Anybody who is anybody at the 91st Academy Awards is wearing an oversize pink dress. Gemma Chan looks like a dream in magenta Valentino, while Linda Cardellini (in Christian Siriano) seems to be testing the bounds of how many ruffles you can fit on a dress. Kacey Musgraves is channeling a fancy French poodle in Giambattista Valli, and Sarah Paulson is balancing poofs with cutouts in Brandon Maxwell. All these dresses are unique, but they’re bonded inextricably by their attention-grabbing hues. Where did this inclination to wear shades of pink come from?
Pink, of course, has been big for several years, but in the form of the lighter millennial pink. These dresses, by contrast, are shocking pink. One writer theorized on Twitter that it was a feminist statement, while Times critic Vanessa Friedman proposed that Nancy Pelosi sparked the trend. But I think a great deal of credit is owed to Tracee Ellis Ross.
Tracee Ellis Ross and her stylist Karla Welch spawned the trend way back when at the 2018 Emmys in September. When Ross wore her Valentino variation to the Emmys, many publications wrote up the fresh new look.
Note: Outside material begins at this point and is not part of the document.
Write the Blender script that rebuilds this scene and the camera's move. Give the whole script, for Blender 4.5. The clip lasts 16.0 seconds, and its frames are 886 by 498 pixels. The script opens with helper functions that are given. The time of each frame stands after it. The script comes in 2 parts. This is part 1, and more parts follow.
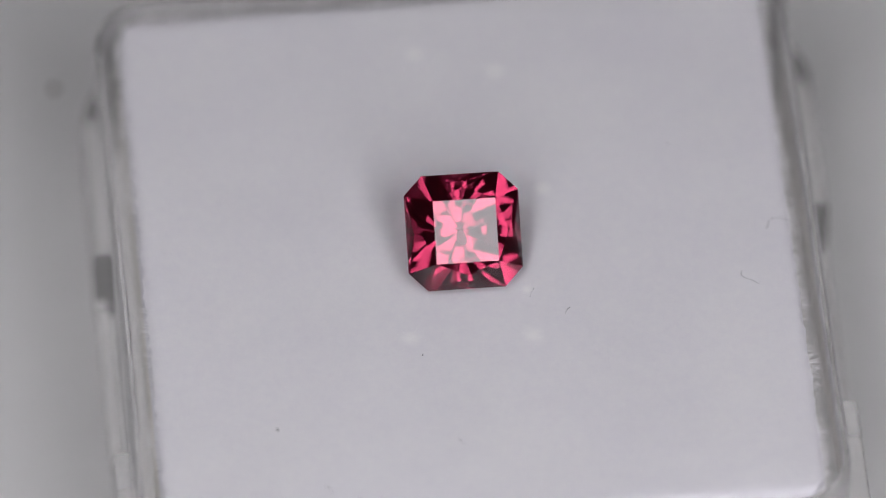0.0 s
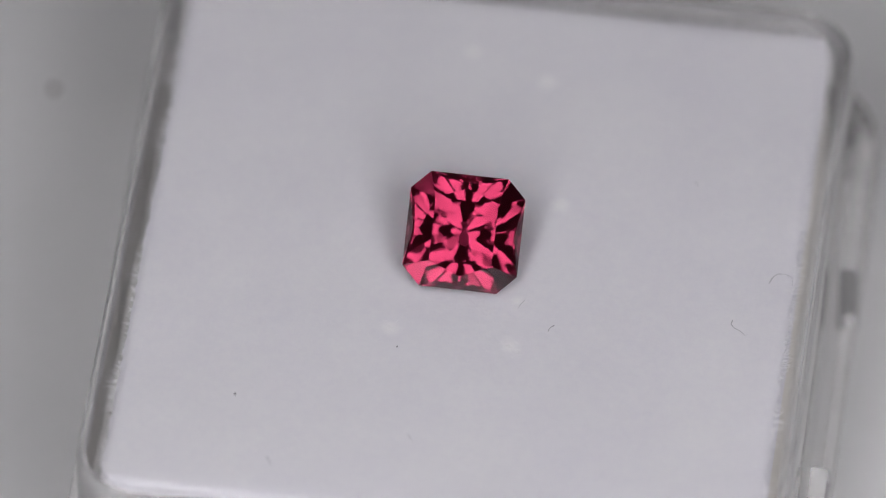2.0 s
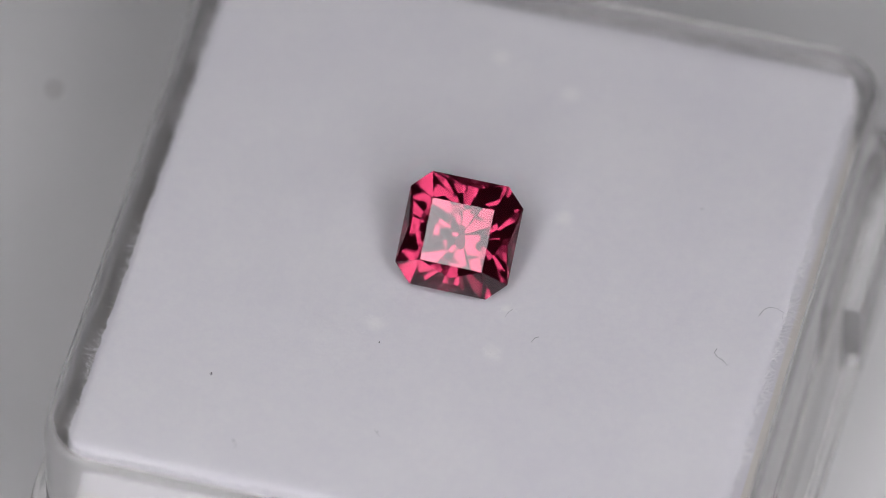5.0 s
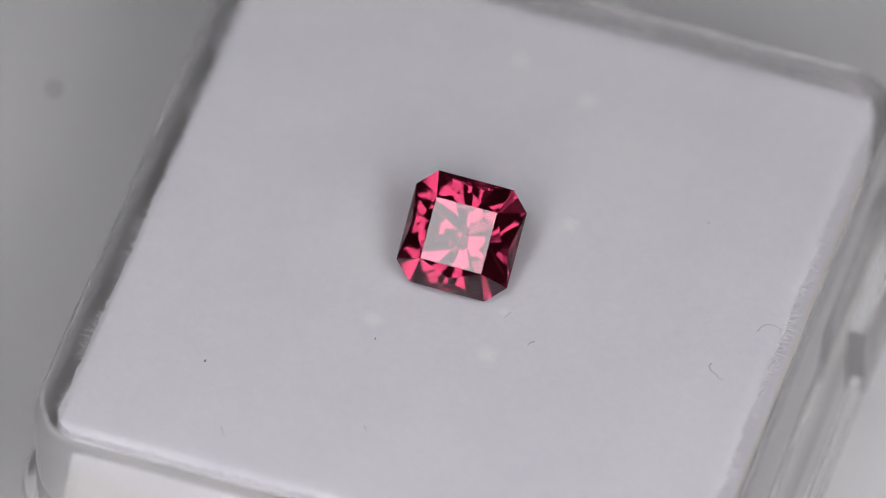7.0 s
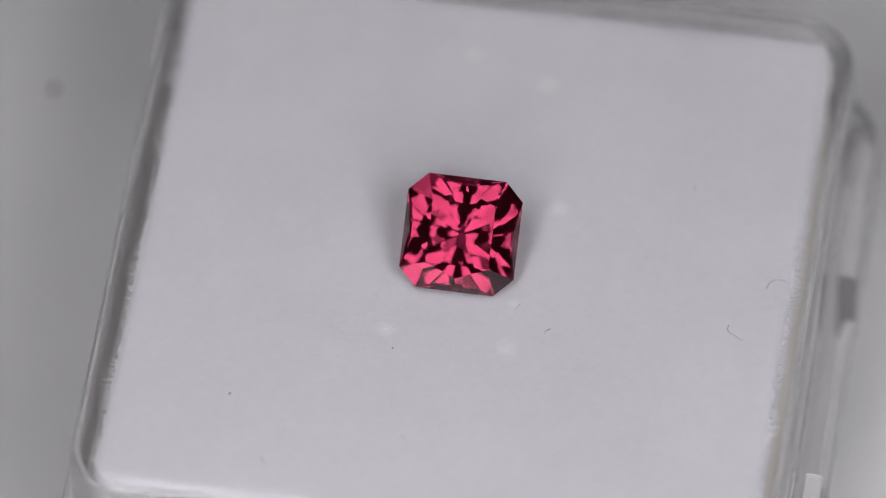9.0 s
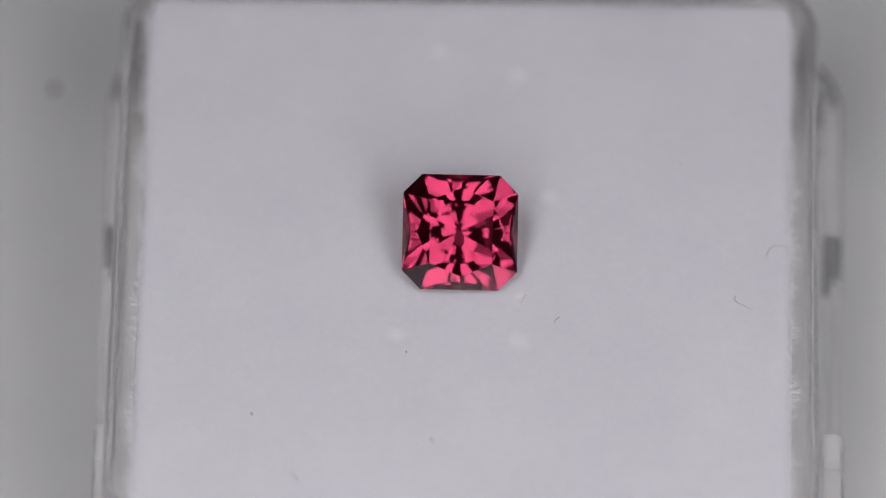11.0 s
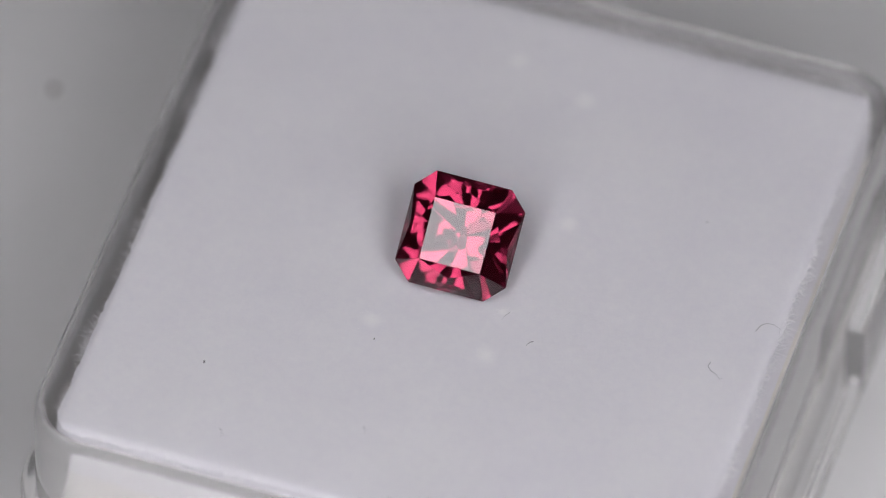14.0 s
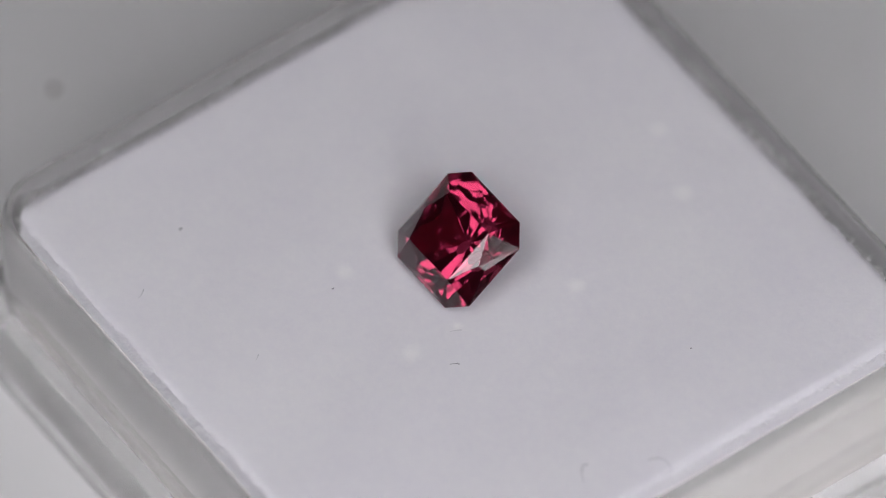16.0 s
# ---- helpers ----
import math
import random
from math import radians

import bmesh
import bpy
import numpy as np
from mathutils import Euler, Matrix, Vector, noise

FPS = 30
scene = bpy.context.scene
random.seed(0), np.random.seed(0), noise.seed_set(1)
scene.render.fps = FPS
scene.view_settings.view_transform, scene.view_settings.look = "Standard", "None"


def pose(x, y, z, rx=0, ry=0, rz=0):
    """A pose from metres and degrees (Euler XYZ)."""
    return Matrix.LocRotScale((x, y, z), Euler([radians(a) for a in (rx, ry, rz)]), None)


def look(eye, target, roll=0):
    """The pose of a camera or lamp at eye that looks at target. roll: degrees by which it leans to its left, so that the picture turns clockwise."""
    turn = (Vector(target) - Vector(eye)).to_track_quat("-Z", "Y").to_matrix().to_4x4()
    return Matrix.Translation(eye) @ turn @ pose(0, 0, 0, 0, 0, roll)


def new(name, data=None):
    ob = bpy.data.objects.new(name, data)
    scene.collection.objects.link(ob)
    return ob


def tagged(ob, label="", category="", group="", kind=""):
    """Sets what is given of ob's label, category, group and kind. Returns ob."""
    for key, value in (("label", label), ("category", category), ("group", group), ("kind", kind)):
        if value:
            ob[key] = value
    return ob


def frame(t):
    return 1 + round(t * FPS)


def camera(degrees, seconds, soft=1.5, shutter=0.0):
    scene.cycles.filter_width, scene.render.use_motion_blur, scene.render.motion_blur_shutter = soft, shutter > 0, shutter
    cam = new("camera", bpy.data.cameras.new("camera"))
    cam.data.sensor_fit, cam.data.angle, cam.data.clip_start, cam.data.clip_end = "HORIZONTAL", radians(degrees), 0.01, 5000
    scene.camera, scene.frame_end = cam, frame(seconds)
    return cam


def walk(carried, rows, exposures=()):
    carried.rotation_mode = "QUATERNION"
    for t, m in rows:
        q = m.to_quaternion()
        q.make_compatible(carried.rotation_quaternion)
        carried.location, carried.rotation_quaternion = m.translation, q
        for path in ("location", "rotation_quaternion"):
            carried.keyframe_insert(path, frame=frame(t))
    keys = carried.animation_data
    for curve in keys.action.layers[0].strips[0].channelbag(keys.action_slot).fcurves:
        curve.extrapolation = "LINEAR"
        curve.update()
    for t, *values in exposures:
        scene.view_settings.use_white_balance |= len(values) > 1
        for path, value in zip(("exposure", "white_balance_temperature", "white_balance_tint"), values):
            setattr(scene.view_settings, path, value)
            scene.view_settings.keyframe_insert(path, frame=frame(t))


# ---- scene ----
U = 0.026                      # the box's unit: 26 mm; the pad is about 30 mm wide
TOP = 0.39 * U                 # height of the pad's surface over the sheet
ELEV = radians(51.7)
EYE = Vector((0, -20 * U * math.cos(ELEV), TOP + 20 * U * math.sin(ELEV)))
AIM = Vector((0, 0, TOP))

cam = camera(4.489, 16.0, soft=1.0)
cam.data.dof.use_dof = True
cam.data.dof.focus_distance = 0.5172
cam.data.dof.aperture_fstop = 20.5
walk(cam, [(0.0, look(EYE, AIM)), (16.0, look(EYE, AIM))], [(0.0, 0.0), (16.0, 0.0)])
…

Other iterations include Jennifer Lopez’s at the Second Act premiere and Laura Harrier at the SAG awards.
There are two designers, too, who deserve credit here. London-based Molly Goddard is known for amorphous tulle gowns that float over the body; you might remember the pink one that Jodie Comer wore in a dramatic fashion moment in Killing Eve. And Pierpaolo Piccioli of Valentino also loves volume and bright pink. He designed both Ross’s and Chan’s dresses for different seasons.
A giant pink dress would never be described as practical, but it does have some practical benefits for a celebrity. The best thing you can do on an awards-show red carpet, if you would like media coverage, is wear something that will pop on a screen. Ellis Ross shared five separate in-feed Instagram posts of her getting-ready process — that’s how exciting it was.
Also, it’s just a fun risk to take, and that’s always a good thing on extremely corporate red carpets. Bring on the pink and bring on the tulle.